The climax of the film includes a spectacular moment where a bridge (sabotaged by Johnnie) collapses as a railroad train crosses it. Keaton filmed the collapse in the conifer forest around the town of Cottage Grove, Oregon, using 500 extras from the Oregon National Guard. They all dressed up in Union uniforms and were filmed going left-to-right before changing into Confederate uniforms and being filmed going right-to-left.



The production company left the wreckage in the river bed after the scene was filmed. The wrecked locomotive became a minor tourist attraction for nearly twenty years.

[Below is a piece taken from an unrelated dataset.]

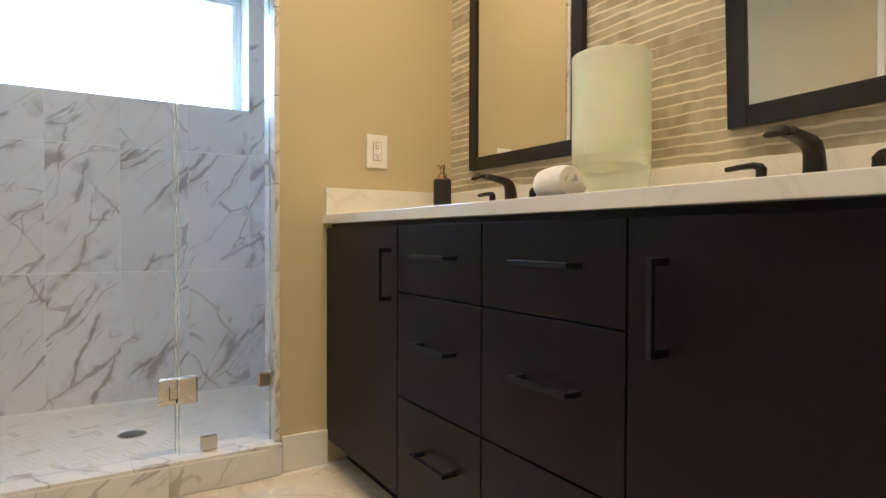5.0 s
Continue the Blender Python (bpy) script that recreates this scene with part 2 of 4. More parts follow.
def wallpaper():
    """Hand-brushed wavy bands in taupe, parted by thin cream lines."""
    m = material("brushed_stripe_wallpaper", 0.6)
    tc = node(m, "ShaderNodeTexCoord")
    sep = node(m, "ShaderNodeSeparateXYZ")
    link(m, tc.outputs["Object"], sep.inputs[0])
    y, z = sep.outputs["Y"], sep.outputs["Z"]

    def vec(ys, zs, off=0.0):
        n = node(m, "ShaderNodeCombineXYZ")
        link(m, calc(m, "MULTIPLY", y, ys), n.inputs[0])
        link(m, calc(m, "MULTIPLY", z, zs) if not hasattr(zs, "links") else zs, n.inputs[1])
        n.inputs[2].default_value = off
        return n.outputs[0]

    wave = calc(m, "ADD", calc(m, "MULTIPLY", calc(m, "SUBTRACT", noise_tex(m, vec(2.2, 2.6), 1.0, 2), 0.5), 0.022),
                calc(m, "MULTIPLY", calc(m, "SUBTRACT", noise_tex(m, vec(16, 11, 3), 1.0, 3), 0.5), 0.012))
    band = calc(m, "DIVIDE", calc(m, "ADD", z, wave), 0.0262)
    row = calc(m, "FLOOR", band)
    part_of = calc(m, "FRACT", band)
    rows = node(m, "ShaderNodeCombineXYZ")
    link(m, calc(m, "MULTIPLY", row, 7.31), rows.inputs[1])
    link(m, calc(m, "MULTIPLY", y, 2.3), rows.inputs[0])
    along = noise_tex(m, rows.outputs[0], 1.0, 2)
    rows2 = node(m, "ShaderNodeCombineXYZ")
    link(m, calc(m, "MULTIPLY", row, 3.77), rows2.inputs[1])
    link(m, calc(m, "MULTIPLY", y, 15), rows2.inputs[0])
    strokes = noise_tex(m, rows2.outputs[0], 1.0, 3)
    width = span(m, along, 0.30, 0.70, 0.015, 0.21)
    edge = calc(m, "SUBTRACT", width, calc(m, "MINIMUM", part_of, calc(m, "SUBTRACT", 1.0, part_of)))
    line = span(m, edge, -0.03, 0.05)
    tone = calc(m, "ADD", calc(m, "MULTIPLY", along, 0.55), calc(m, "MULTIPLY", strokes, 0.55))
    paint = mix(m, span(m, tone, 0.42, 0.68), (0.33, 0.282, 0.188), (0.50, 0.448, 0.325))
    paint = mix(m, span(m, noise_tex(m, vec(5, 6, 9), 1.0, 3), 0.42, 0.68, 0, 0.5), paint, (0.47, 0.412, 0.300))
    link(m, mix(m, line, paint, (0.70, 0.64, 0.50)), bsdf(m).inputs["Base Color"])
    bump(m, calc(m, "ADD", line, calc(m, "MULTIPLY", strokes, 0.4)), 0.25, 0.0008)
    return m


WALLPAPER = wallpaper()


def clear_glass(name, tint, gloss=0.9):
    """Clear sheet: lets light straight through, mirrors it by Fresnel."""
    m = bpy.data.materials.new(name)
    m.use_nodes = True
    nt = m.node_tree
    nt.nodes.remove(nt.nodes["Principled BSDF"])
    clear, shine = node(m, "ShaderNodeBsdfTransparent"), node(m, "ShaderNodeBsdfGlossy", Roughness=0.0)
    clear.inputs["Color"].default_value = (*tint, 1)
    fresnel = node(m, "ShaderNodeFresnel", IOR=1.45)
    both = node(m, "ShaderNodeMixShader")
    link(m, calc(m, "MULTIPLY", fresnel.outputs[0], gloss), both.inputs[0])
    link(m, clear.outputs[0], both.inputs[1])
    link(m, shine.outputs[0], both.inputs[2])
    link(m, both.outputs[0], nt.nodes["Material Output"].inputs["Surface"])
    return m


GLASS = clear_glass("clear_shower_glass", (0.98, 0.988, 0.985), 0.20)
PANE = clear_glass("clear_window_pane", (0.97, 0.98, 0.985), 0.5)
EDGE = material("pale_glass_edge", 0.08, 0.0, (0.72, 0.80, 0.76))
bsdf(EDGE).inputs["Transmission Weight"].default_value = 0.75
SEAL = material("clear_vinyl_seal", 0.07, 0.0, (0.86, 0.88, 0.90))
bsdf(SEAL).inputs["Transmission Weight"].default_value = 0.85
bsdf(SEAL).inputs["IOR"].default_value = 1.42
SHELF_GLASS = material("green_shelf_glass", 0.03, 0.0, (0.62, 0.78, 0.70))
bsdf(SHELF_GLASS).inputs["Transmission Weight"].default_value = 0.9


def frosted():
    m = material("frosted_sea_green_glass", 0.5, 0.0, (0.72, 0.84, 0.66))
    v = coords(m)
    n = noise_tex(m, v, 9, 4)
    link(m, mix(m, span(m, n, 0.3, 0.7), (0.80, 0.90, 0.70), (0.90, 0.91, 0.80)), bsdf(m).inputs["Base Color"])
    tc, sep = node(m, "ShaderNodeTexCoord"), node(m, "ShaderNodeSeparateXYZ")
    link(m, tc.outputs["Object"], sep.inputs[0])
    link(m, span(m, calc(m, "ADD", sep.outputs["Z"], calc(m, "MULTIPLY", n, 0.05)), 0.12, 0.20, 0.30, 0.50), bsdf(m).inputs["Alpha"])
    bsdf(m).inputs["Subsurface Weight"].default_value = 0.4
    bsdf(m).inputs["Subsurface Radius"].default_value = (0.03, 0.04, 0.03)
    link(m, span(m, n, 0.3, 0.7, 0.38, 0.62), bsdf(m).inputs["Roughness"])
    bump(m, noise_tex(m, v, 45, 3), 0.25, 0.002)
    return m


FROST = frosted()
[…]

The metal of the train was salvaged for scrap during World War II.


The General on its initial release fared poorly in both box office and critical reaction. Variety reported of a theater in which it played, "after four weeks of record business with 'Flesh and the Devil', looks as though it were virtually going to starve to death this week." It goes on to say that The General is "far from funny" and that "it is a flop." New York Times reviewer Mordaunt Hall stated, "The production itself is singularly well mounted, but the fun is not exactly plentiful", and "This is by no means so good as Mr. Keaton's previous efforts." The Los Angeles Times reported that the picture is "neither straight comedy nor is it altogether thrilling drama" and goes on to state that the picture "drags terribly with a long and tiresome chase of one engine by another."[6] It was one of Keaton's worst pictures at the box office.



Keaton considered it to be the best of all his movies. Audiences and critics would later agree with him, and it is now considered a major classic of the silent era.


In 1989, The General was selected for preservation in the United States National Film Registry by the Library of Congress as being "culturally, historically, or aesthetically significant". It made it into the registry in the first year it was enacted, along with such films as The Best Years of Our Lives, Casablanca, Citizen Kane, Gone with the Wind, and Sunset Blvd.